Source excerpt.
□ □ □ □

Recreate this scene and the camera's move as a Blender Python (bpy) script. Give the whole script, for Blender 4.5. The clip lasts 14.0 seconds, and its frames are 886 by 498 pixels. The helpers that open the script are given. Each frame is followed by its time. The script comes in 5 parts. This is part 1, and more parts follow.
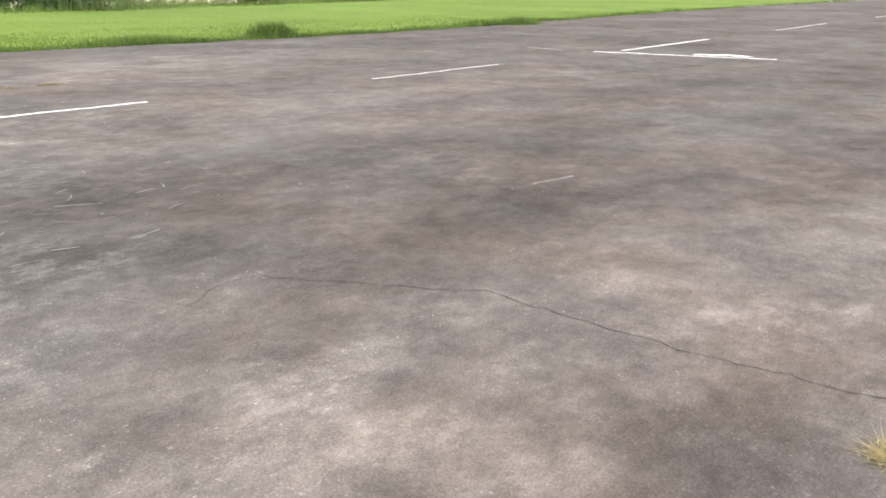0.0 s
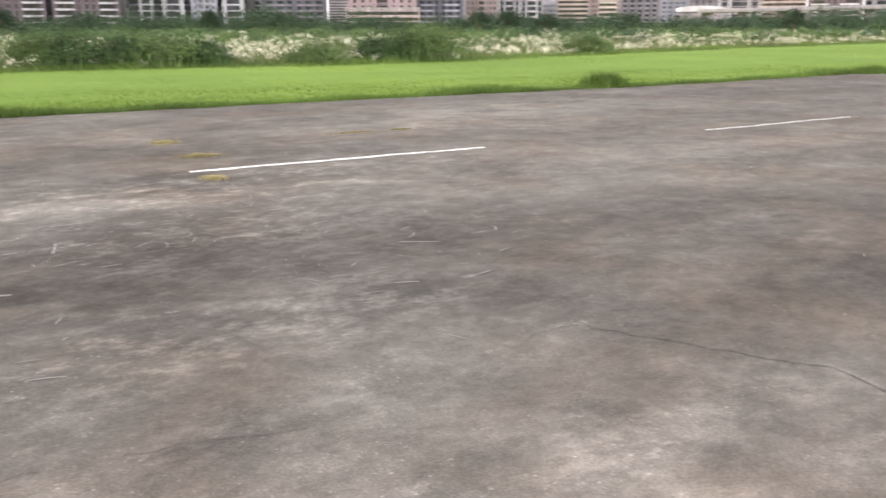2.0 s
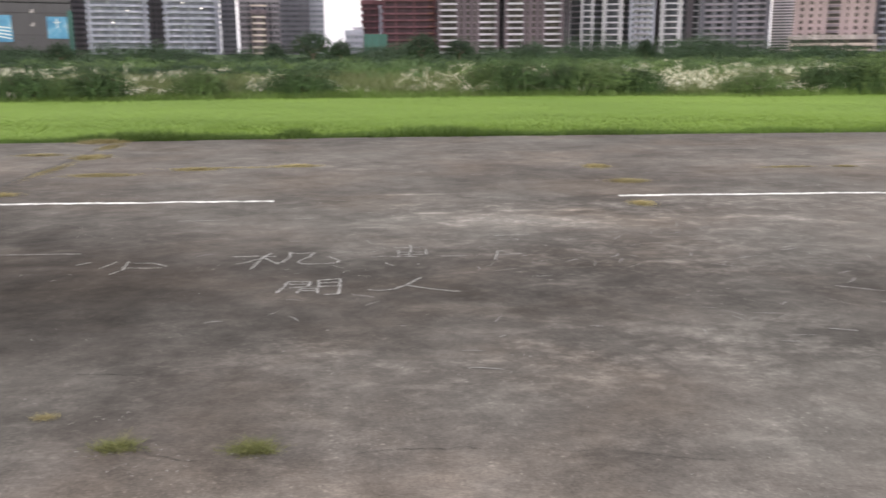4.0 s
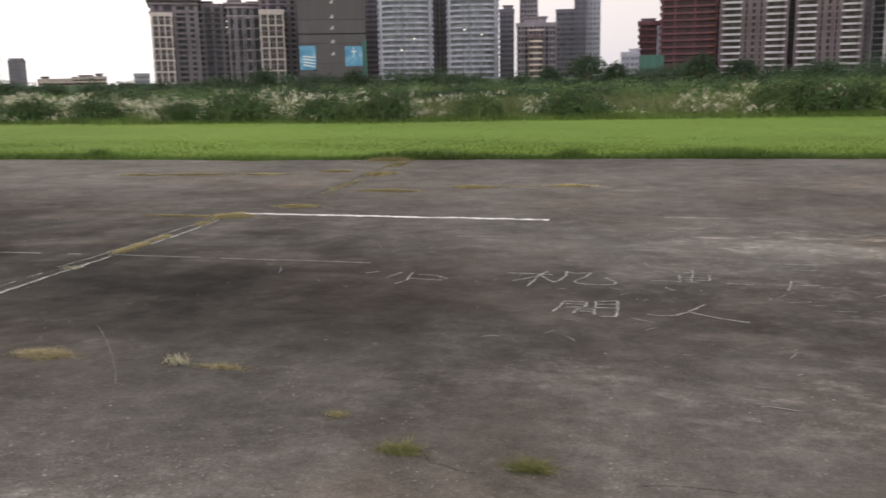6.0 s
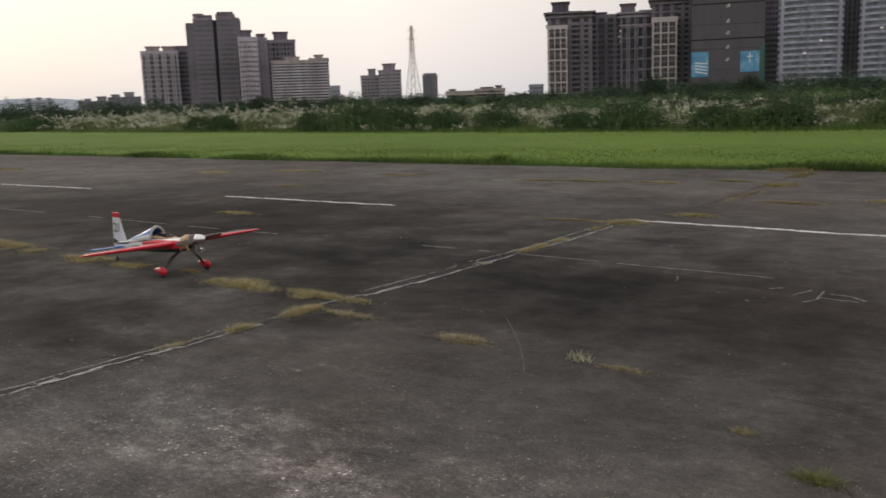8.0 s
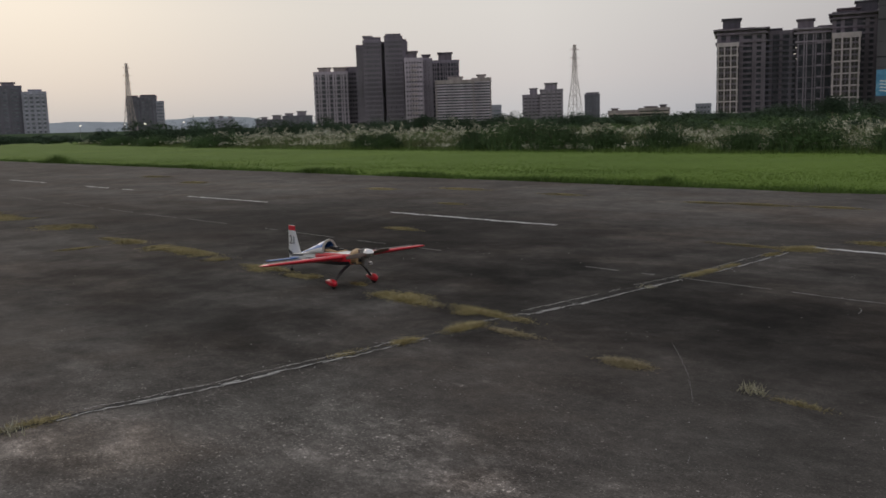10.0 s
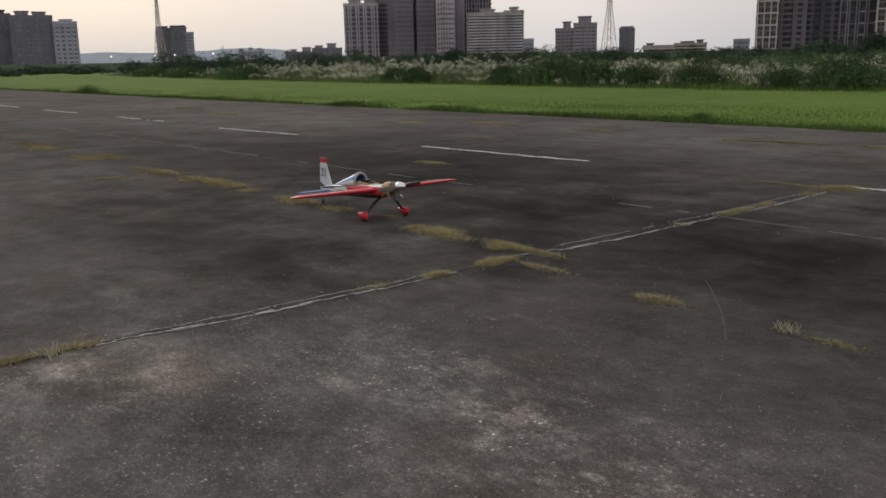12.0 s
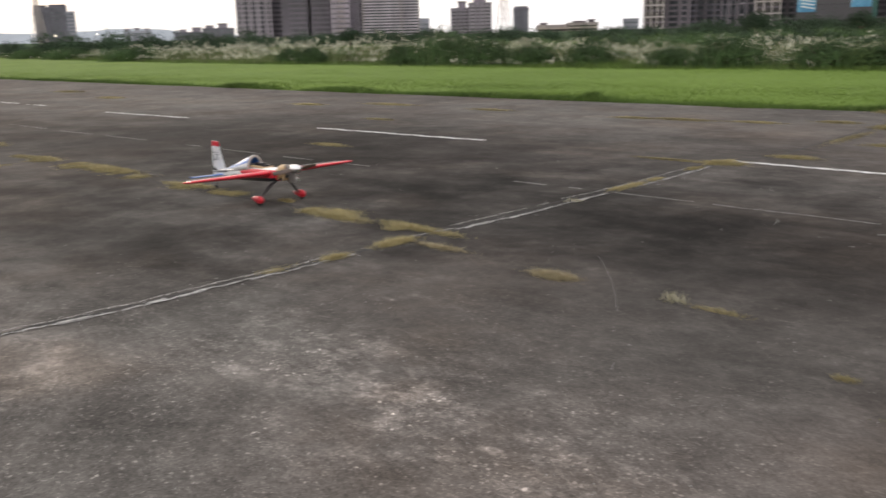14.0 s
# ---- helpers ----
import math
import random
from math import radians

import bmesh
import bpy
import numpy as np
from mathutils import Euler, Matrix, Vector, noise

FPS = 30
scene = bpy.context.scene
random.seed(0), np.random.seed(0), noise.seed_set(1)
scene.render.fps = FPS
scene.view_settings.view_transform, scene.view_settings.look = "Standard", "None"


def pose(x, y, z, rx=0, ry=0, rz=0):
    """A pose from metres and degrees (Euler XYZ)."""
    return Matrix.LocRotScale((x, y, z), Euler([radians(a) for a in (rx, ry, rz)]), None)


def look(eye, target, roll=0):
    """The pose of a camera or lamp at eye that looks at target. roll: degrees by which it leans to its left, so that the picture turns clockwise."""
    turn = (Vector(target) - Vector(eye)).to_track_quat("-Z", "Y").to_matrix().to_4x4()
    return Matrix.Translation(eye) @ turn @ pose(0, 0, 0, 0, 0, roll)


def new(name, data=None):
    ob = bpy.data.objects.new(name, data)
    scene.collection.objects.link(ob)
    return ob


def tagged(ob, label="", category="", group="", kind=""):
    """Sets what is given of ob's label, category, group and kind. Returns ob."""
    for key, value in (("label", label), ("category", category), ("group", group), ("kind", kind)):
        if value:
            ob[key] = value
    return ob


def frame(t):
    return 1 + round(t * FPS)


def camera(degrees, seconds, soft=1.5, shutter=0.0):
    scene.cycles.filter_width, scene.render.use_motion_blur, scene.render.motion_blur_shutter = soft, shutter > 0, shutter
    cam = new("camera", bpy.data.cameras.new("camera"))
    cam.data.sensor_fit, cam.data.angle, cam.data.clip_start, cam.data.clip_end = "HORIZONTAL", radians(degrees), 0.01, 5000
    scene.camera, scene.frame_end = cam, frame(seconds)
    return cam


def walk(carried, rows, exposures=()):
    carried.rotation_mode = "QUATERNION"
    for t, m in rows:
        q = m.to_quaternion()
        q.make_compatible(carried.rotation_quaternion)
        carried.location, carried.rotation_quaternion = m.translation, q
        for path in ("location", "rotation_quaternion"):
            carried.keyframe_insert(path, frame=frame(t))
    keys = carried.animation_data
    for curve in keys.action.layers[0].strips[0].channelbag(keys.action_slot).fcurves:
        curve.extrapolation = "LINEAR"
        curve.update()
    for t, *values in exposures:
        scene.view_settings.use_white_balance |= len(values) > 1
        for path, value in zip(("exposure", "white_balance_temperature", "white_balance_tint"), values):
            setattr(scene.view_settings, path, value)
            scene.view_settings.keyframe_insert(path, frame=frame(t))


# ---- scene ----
# x runs along the runway, y across it towards the river, the eye stands near the origin.
cam = camera(54.25, 14.0, soft=1.6, shutter=0.45)


def aim(x, y, z, yaw, pitch, roll):
    return pose(x, y, z, 90 + pitch, 0, yaw) @ pose(0, 0, 0, 0, 0, roll)


PATH = [
    (0.0, aim(0.292, 0.012, 1.603, -53.51, -17.20, 0.97)),
    (0.5, aim(0.332, 0.007, 1.616, -51.89, -15.73, 1.35)),
    (1.0, aim(0.340, 0.011, 1.626, -47.21, -14.28, 0.62)),
    (1.5, aim(0.319, 0.058, 1.618, -39.71, -14.29, 0.38)),
    (2.0, aim(0.264, 0.095, 1.619, -32.11, -14.25, -0.23)),
    (2.5, aim(0.219, 0.112, 1.622, -28.46, -13.65, -0.34)),
    (3.0, aim(0.161, 0.108, 1.627, -23.81, -13.04, -0.57)),
    (3.5, aim(0.134, 0.040, 1.624, -12.88, -12.60, -0.19)),
    (3.7, aim(0.128, 0.005, 1.627, -9.24, -12.58, -0.18)),
    (5.8, aim(0.026, 0.100, 1.590, 11.58, -10.75, -0.70)),
    (6.0, aim(0.013, 0.103, 1.590, 13.10, -10.73, -1.01)),
    (6.5, aim(-0.038, 0.081, 1.584, 20.20, -10.71, -1.45)),
    (7.0, aim(-0.083, 0.048, 1.585, 26.86, -10.58, -1.91)),
    (7.5, aim(-0.112, 0.017, 1.589, 32.43, -10.17, -1.92)),
    (8.0, aim(-0.119, -0.010, 1.587, 38.15, -9.54, -1.94)),
    (8.5, aim(-0.115, -0.030, 1.591, 39.36, -9.30, -1.58)),
    (9.0, aim(-0.141, -0.032, 1.592, 42.09, -8.75, -1.75)),
    (9.2, aim(-0.141, -0.055, 1.600, 44.26, -8.37, -2.11)),
    (11.3, aim(-0.159, -0.090, 1.598, 50.53, -8.60, -1.46)),
    (11.5, aim(-0.174, -0.072, 1.583, 50.17, -10.20, -1.40)),
    (12.0, aim(-0.181, -0.088, 1.579, 50.57, -12.18, -1.20)),
    (12.5, aim(-0.181, -0.083, 1.583, 50.26, -11.88, -1.12)),
    (13.0, aim(-0.164, -0.086, 1.586, 49.22, -12.28, -1.12)),
    (13.5, aim(-0.175, -0.081, 1.571, 48.83, -13.22, -1.28)),
    (14.0, aim(-0.156, -0.066, 1.577, 43.95, -13.58, -1.39)),
]
EXPOSURES = [(0.0, 1.72, 6550, 12), (0.5, 1.96, 6550, 12), (1.0, 1.4, 6650, 11), (1.5, 1.45, 6650, 11), (2.0, 1.62, 6650, 11), (2.5, 1.45, 6650, 11), (3.0, 1.38, 6650, 11), (3.7, 1.25, 6600, 11), (6.0, 0.68, 6750, 11), (6.5, 0.32, 6800, 11), (7.5, 0.3, 6700, 11), (8.0, -0.15, 6600, 11), (8.5, -0.5, 6500, 11), (9.0, -0.47, 6450, 10), (11.3, -1.12, 6200, 10), (12.0, -0.41, 6450, 10), (13.0, -0.6, 6500, 10), (13.5, -0.54, 6500, 10), (14.0, 0.5, 6600, 11)]
walk(cam, PATH, EXPOSURES)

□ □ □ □

Task to carry out. Every line above should be returned exactly; the pictures stay out.

Solution to this exercise.
Recreate this scene and the camera's move as a Blender Python (bpy) script. Give the whole script, for Blender 4.5. The clip lasts 14.0 seconds, and its frames are 886 by 498 pixels. The helpers that open the script are given. Each frame is followed by its time. The script comes in 5 parts. This is part 1, and more parts follow.
0.0 s
2.0 s
4.0 s
6.0 s
8.0 s
10.0 s
12.0 s
14.0 s
# ---- helpers ----
import math
import random
from math import radians

import bmesh
import bpy
import numpy as np
from mathutils import Euler, Matrix, Vector, noise

FPS = 30
scene = bpy.context.scene
random.seed(0), np.random.seed(0), noise.seed_set(1)
scene.render.fps = FPS
scene.view_settings.view_transform, scene.view_settings.look = "Standard", "None"


def pose(x, y, z, rx=0, ry=0, rz=0):
    """A pose from metres and degrees (Euler XYZ)."""
    return Matrix.LocRotScale((x, y, z), Euler([radians(a) for a in (rx, ry, rz)]), None)


def look(eye, target, roll=0):
    """The pose of a camera or lamp at eye that looks at target. roll: degrees by which it leans to its left, so that the picture turns clockwise."""
    turn = (Vector(target) - Vector(eye)).to_track_quat("-Z", "Y").to_matrix().to_4x4()
    return Matrix.Translation(eye) @ turn @ pose(0, 0, 0, 0, 0, roll)


def new(name, data=None):
    ob = bpy.data.objects.new(name, data)
    scene.collection.objects.link(ob)
    return ob


def tagged(ob, label="", category="", group="", kind=""):
    """Sets what is given of ob's label, category, group and kind. Returns ob."""
    for key, value in (("label", label), ("category", category), ("group", group), ("kind", kind)):
        if value:
            ob[key] = value
    return ob


def frame(t):
    return 1 + round(t * FPS)


def camera(degrees, seconds, soft=1.5, shutter=0.0):
    scene.cycles.filter_width, scene.render.use_motion_blur, scene.render.motion_blur_shutter = soft, shutter > 0, shutter
    cam = new("camera", bpy.data.cameras.new("camera"))
    cam.data.sensor_fit, cam.data.angle, cam.data.clip_start, cam.data.clip_end = "HORIZONTAL", radians(degrees), 0.01, 5000
    scene.camera, scene.frame_end = cam, frame(seconds)
    return cam


def walk(carried, rows, exposures=()):
    carried.rotation_mode = "QUATERNION"
    for t, m in rows:
        q = m.to_quaternion()
        q.make_compatible(carried.rotation_quaternion)
        carried.location, carried.rotation_quaternion = m.translation, q
        for path in ("location", "rotation_quaternion"):
            carried.keyframe_insert(path, frame=frame(t))
    keys = carried.animation_data
    for curve in keys.action.layers[0].strips[0].channelbag(keys.action_slot).fcurves:
        curve.extrapolation = "LINEAR"
        curve.update()
    for t, *values in exposures:
        scene.view_settings.use_white_balance |= len(values) > 1
        for path, value in zip(("exposure", "white_balance_temperature", "white_balance_tint"), values):
            setattr(scene.view_settings, path, value)
            scene.view_settings.keyframe_insert(path, frame=frame(t))


# ---- scene ----
# x runs along the runway, y across it towards the river, the eye stands near the origin.
cam = camera(54.25, 14.0, soft=1.6, shutter=0.45)


def aim(x, y, z, yaw, pitch, roll):
    return pose(x, y, z, 90 + pitch, 0, yaw) @ pose(0, 0, 0, 0, 0, roll)


PATH = [
    (0.0, aim(0.292, 0.012, 1.603, -53.51, -17.20, 0.97)),
    (0.5, aim(0.332, 0.007, 1.616, -51.89, -15.73, 1.35)),
    (1.0, aim(0.340, 0.011, 1.626, -47.21, -14.28, 0.62)),
    (1.5, aim(0.319, 0.058, 1.618, -39.71, -14.29, 0.38)),
    (2.0, aim(0.264, 0.095, 1.619, -32.11, -14.25, -0.23)),
    (2.5, aim(0.219, 0.112, 1.622, -28.46, -13.65, -0.34)),
    (3.0, aim(0.161, 0.108, 1.627, -23.81, -13.04, -0.57)),
    (3.5, aim(0.134, 0.040, 1.624, -12.88, -12.60, -0.19)),
    (3.7, aim(0.128, 0.005, 1.627, -9.24, -12.58, -0.18)),
    (5.8, aim(0.026, 0.100, 1.590, 11.58, -10.75, -0.70)),
    (6.0, aim(0.013, 0.103, 1.590, 13.10, -10.73, -1.01)),
    (6.5, aim(-0.038, 0.081, 1.584, 20.20, -10.71, -1.45)),
    (7.0, aim(-0.083, 0.048, 1.585, 26.86, -10.58, -1.91)),
    (7.5, aim(-0.112, 0.017, 1.589, 32.43, -10.17, -1.92)),
    (8.0, aim(-0.119, -0.010, 1.587, 38.15, -9.54, -1.94)),
    (8.5, aim(-0.115, -0.030, 1.591, 39.36, -9.30, -1.58)),
    (9.0, aim(-0.141, -0.032, 1.592, 42.09, -8.75, -1.75)),
    (9.2, aim(-0.141, -0.055, 1.600, 44.26, -8.37, -2.11)),
    (11.3, aim(-0.159, -0.090, 1.598, 50.53, -8.60, -1.46)),
    (11.5, aim(-0.174, -0.072, 1.583, 50.17, -10.20, -1.40)),
    (12.0, aim(-0.181, -0.088, 1.579, 50.57, -12.18, -1.20)),
    (12.5, aim(-0.181, -0.083, 1.583, 50.26, -11.88, -1.12)),
    (13.0, aim(-0.164, -0.086, 1.586, 49.22, -12.28, -1.12)),
    (13.5, aim(-0.175, -0.081, 1.571, 48.83, -13.22, -1.28)),
    (14.0, aim(-0.156, -0.066, 1.577, 43.95, -13.58, -1.39)),
]
EXPOSURES = [(0.0, 1.72, 6550, 12), (0.5, 1.96, 6550, 12), (1.0, 1.4, 6650, 11), (1.5, 1.45, 6650, 11), (2.0, 1.62, 6650, 11), (2.5, 1.45, 6650, 11), (3.0, 1.38, 6650, 11), (3.7, 1.25, 6600, 11), (6.0, 0.68, 6750, 11), (6.5, 0.32, 6800, 11), (7.5, 0.3, 6700, 11), (8.0, -0.15, 6600, 11), (8.5, -0.5, 6500, 11), (9.0, -0.47, 6450, 10), (11.3, -1.12, 6200, 10), (12.0, -0.41, 6450, 10), (13.0, -0.6, 6500, 10), (13.5, -0.54, 6500, 10), (14.0, 0.5, 6600, 11)]
walk(cam, PATH, EXPOSURES)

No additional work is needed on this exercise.